** Start of SUPPLIED MATERIAL **

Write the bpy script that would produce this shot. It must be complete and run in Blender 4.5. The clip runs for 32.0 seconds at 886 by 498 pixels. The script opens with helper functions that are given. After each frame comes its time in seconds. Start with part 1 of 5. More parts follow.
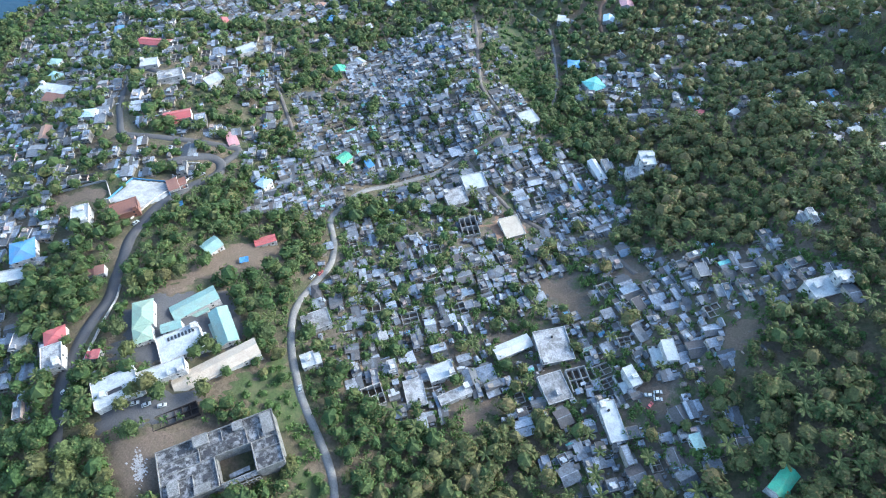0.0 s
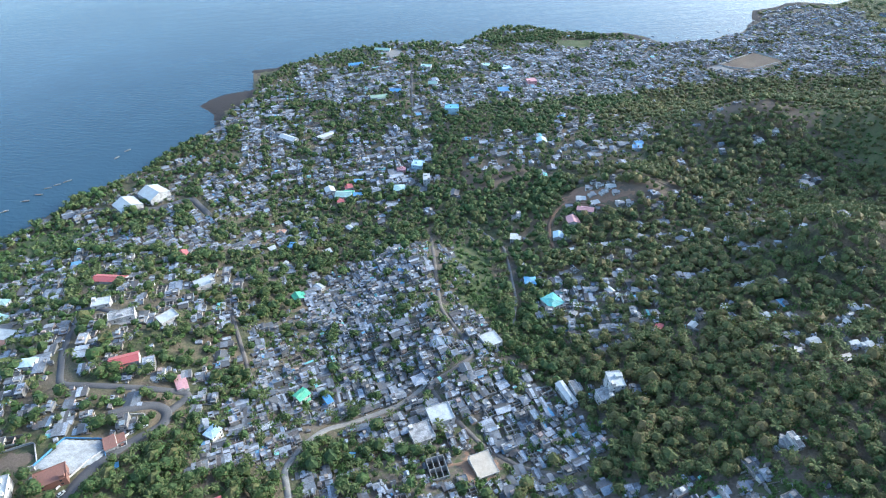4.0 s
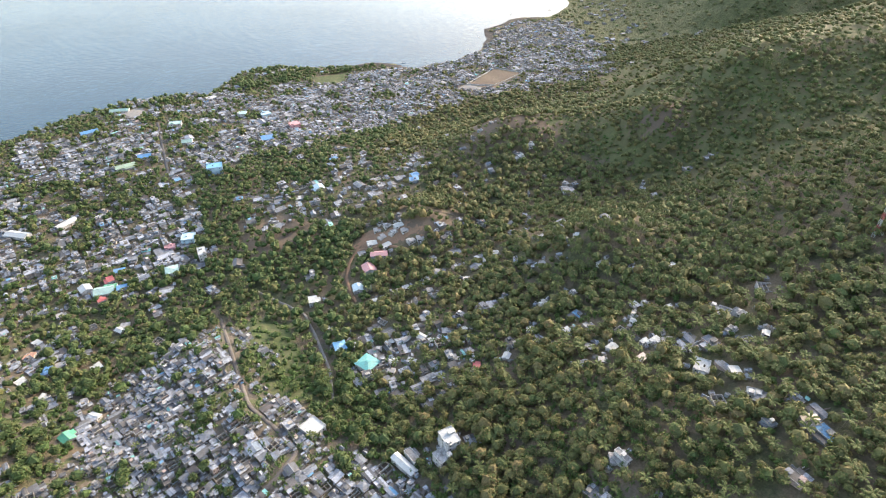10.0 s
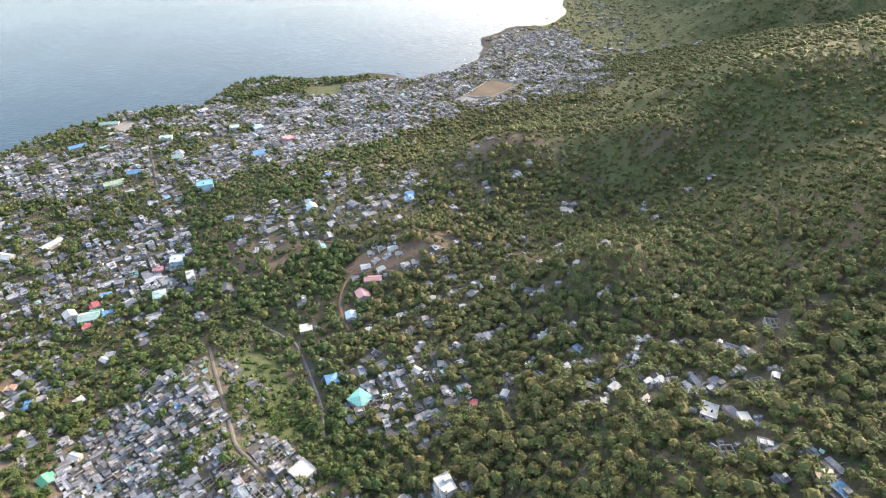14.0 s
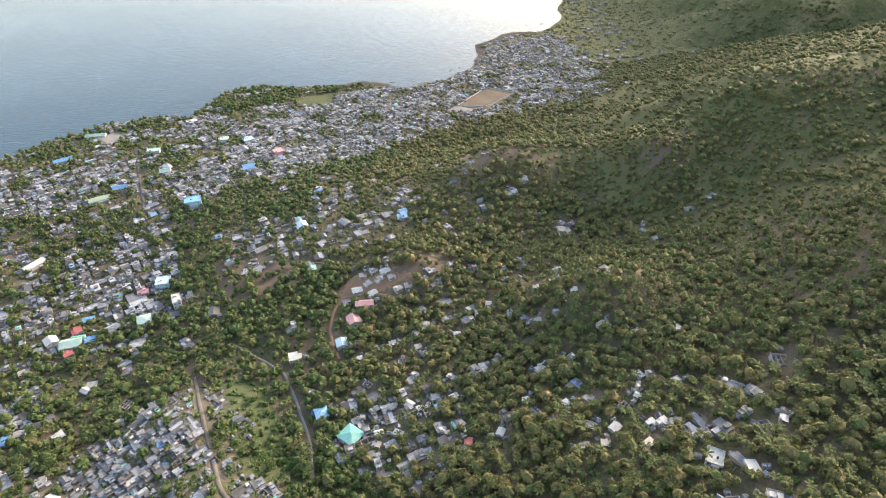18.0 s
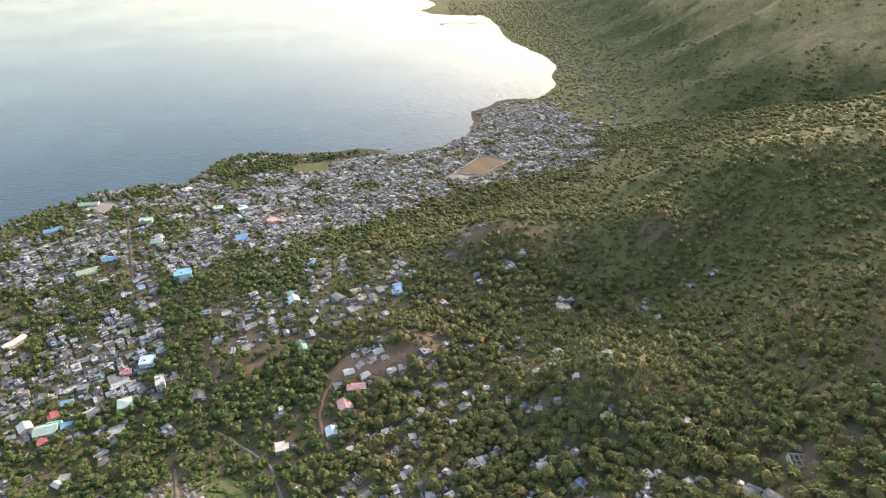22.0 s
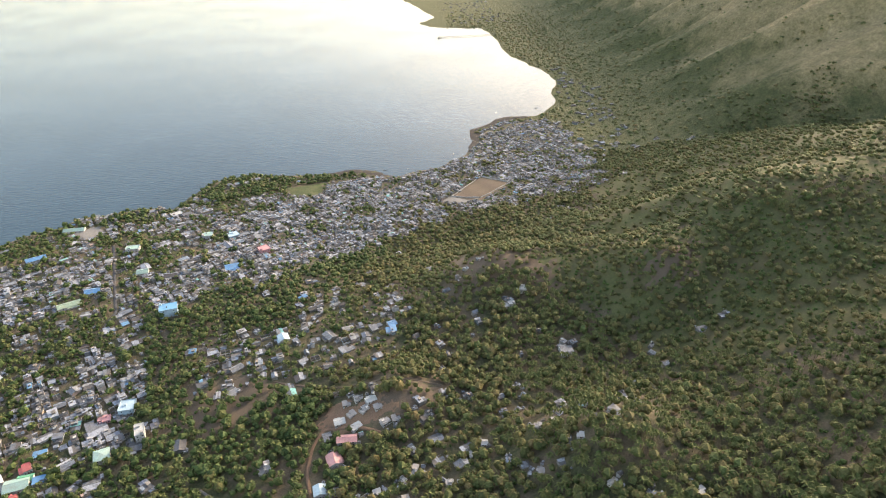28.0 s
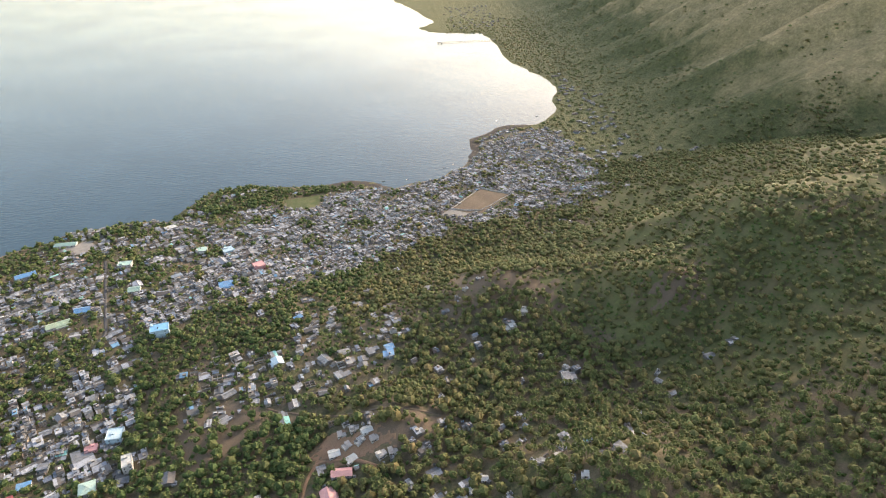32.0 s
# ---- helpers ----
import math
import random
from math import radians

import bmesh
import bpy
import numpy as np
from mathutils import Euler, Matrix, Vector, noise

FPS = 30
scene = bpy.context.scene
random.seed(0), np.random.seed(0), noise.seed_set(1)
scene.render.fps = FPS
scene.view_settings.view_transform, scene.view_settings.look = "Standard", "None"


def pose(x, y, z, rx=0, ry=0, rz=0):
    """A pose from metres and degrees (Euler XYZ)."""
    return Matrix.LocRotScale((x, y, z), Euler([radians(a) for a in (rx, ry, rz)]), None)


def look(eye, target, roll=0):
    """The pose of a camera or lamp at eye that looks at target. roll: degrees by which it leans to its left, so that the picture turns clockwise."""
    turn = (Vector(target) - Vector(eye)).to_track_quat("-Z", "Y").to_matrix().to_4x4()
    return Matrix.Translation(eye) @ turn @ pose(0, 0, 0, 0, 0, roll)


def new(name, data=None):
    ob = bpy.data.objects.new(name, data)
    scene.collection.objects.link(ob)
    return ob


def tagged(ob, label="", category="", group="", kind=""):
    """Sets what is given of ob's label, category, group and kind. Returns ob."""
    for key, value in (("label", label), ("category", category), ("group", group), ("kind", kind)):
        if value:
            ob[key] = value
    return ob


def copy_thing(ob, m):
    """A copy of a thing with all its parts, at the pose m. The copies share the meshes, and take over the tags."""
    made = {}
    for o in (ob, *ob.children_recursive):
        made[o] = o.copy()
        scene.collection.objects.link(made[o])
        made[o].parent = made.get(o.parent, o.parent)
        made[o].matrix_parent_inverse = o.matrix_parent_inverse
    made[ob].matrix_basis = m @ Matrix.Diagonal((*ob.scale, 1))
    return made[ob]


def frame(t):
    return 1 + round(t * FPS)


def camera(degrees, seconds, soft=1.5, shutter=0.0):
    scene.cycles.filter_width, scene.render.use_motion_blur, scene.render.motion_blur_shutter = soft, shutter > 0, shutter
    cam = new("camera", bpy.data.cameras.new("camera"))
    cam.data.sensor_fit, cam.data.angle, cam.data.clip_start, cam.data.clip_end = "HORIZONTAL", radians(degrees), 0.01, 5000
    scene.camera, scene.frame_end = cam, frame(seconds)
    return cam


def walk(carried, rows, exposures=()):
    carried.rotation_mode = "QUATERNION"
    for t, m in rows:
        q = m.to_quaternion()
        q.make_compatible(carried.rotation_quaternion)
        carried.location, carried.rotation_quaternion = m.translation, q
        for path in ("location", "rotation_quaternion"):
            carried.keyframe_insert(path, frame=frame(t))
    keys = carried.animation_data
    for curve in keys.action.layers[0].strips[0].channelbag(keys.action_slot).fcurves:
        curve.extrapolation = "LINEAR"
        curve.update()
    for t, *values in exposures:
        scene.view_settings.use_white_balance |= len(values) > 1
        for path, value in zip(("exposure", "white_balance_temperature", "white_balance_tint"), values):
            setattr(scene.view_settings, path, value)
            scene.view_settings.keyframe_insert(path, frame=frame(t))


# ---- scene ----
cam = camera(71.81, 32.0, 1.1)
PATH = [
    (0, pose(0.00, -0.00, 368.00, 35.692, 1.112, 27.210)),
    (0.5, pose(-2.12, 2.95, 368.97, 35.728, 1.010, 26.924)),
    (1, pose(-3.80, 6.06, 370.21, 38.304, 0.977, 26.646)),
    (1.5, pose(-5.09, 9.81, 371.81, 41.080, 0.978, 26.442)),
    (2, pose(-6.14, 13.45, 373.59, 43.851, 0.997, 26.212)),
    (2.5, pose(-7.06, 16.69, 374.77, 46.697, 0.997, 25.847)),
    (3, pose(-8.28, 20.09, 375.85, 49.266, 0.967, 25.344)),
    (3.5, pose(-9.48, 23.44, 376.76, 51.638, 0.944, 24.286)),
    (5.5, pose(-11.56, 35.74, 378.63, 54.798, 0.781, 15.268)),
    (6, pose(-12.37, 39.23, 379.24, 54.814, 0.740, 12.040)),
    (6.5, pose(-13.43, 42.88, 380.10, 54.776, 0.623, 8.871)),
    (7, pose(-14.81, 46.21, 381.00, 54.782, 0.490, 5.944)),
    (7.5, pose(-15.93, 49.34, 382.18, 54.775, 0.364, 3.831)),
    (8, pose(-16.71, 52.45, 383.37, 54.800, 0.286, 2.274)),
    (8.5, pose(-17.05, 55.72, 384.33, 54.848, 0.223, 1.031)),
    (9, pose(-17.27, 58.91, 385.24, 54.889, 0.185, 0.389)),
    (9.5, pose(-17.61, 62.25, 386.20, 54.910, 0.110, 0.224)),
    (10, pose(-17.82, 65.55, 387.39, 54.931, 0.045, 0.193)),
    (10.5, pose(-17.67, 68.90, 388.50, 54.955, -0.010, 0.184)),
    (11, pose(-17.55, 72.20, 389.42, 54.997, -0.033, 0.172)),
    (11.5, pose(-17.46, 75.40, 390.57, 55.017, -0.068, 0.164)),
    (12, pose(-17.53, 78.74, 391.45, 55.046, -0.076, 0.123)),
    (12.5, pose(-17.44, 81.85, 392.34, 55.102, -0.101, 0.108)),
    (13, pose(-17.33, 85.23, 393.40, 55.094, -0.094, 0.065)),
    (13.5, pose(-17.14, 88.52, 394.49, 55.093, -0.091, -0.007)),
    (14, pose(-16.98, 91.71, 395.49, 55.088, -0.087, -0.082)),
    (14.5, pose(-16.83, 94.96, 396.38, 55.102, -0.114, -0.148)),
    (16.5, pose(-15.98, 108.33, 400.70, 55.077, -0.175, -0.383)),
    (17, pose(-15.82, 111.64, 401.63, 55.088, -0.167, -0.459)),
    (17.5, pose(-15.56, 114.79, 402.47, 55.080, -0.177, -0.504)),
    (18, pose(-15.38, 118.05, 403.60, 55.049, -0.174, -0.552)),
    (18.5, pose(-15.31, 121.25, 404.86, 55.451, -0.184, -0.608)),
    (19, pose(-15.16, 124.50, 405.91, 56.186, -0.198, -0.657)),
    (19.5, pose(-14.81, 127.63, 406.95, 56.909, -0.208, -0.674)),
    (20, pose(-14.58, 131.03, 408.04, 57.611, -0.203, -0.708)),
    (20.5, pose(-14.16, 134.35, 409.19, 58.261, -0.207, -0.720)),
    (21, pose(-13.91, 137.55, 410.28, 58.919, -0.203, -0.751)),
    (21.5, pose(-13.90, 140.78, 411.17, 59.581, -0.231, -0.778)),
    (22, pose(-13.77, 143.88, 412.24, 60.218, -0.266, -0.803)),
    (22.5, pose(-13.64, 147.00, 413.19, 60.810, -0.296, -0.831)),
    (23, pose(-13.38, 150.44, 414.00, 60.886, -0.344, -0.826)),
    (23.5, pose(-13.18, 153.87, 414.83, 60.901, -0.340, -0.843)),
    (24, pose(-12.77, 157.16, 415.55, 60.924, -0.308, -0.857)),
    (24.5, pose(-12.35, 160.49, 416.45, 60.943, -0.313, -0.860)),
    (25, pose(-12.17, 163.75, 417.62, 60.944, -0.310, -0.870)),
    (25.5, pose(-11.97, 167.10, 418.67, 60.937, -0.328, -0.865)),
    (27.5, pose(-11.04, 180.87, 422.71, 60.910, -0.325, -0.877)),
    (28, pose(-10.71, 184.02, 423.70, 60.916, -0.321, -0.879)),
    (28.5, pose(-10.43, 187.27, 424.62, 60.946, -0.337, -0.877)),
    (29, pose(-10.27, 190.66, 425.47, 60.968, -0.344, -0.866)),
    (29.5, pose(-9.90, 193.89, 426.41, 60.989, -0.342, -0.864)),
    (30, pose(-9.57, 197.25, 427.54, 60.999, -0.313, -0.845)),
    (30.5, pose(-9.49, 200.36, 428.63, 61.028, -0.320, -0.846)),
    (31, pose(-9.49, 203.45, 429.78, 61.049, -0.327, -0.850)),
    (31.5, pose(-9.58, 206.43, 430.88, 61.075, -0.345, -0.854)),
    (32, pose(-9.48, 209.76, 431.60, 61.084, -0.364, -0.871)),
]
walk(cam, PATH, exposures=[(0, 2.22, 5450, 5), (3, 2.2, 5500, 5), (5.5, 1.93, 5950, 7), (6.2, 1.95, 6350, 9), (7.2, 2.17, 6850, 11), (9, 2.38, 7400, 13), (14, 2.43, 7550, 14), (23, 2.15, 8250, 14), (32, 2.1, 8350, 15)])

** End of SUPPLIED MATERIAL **

# SHORT EXERCISE:
Begin at the first line of the material and copy each line exactly through the one containing "import numpy as np". Omit pictures.

# COMPLETE ANSWER:
Write the bpy script that would produce this shot. It must be complete and run in Blender 4.5. The clip runs for 32.0 seconds at 886 by 498 pixels. The script opens with helper functions that are given. After each frame comes its time in seconds. Start with part 1 of 5. More parts follow.
0.0 s
4.0 s
10.0 s
14.0 s
18.0 s
22.0 s
28.0 s
32.0 s
# ---- helpers ----
import math
import random
from math import radians

import bmesh
import bpy
import numpy as np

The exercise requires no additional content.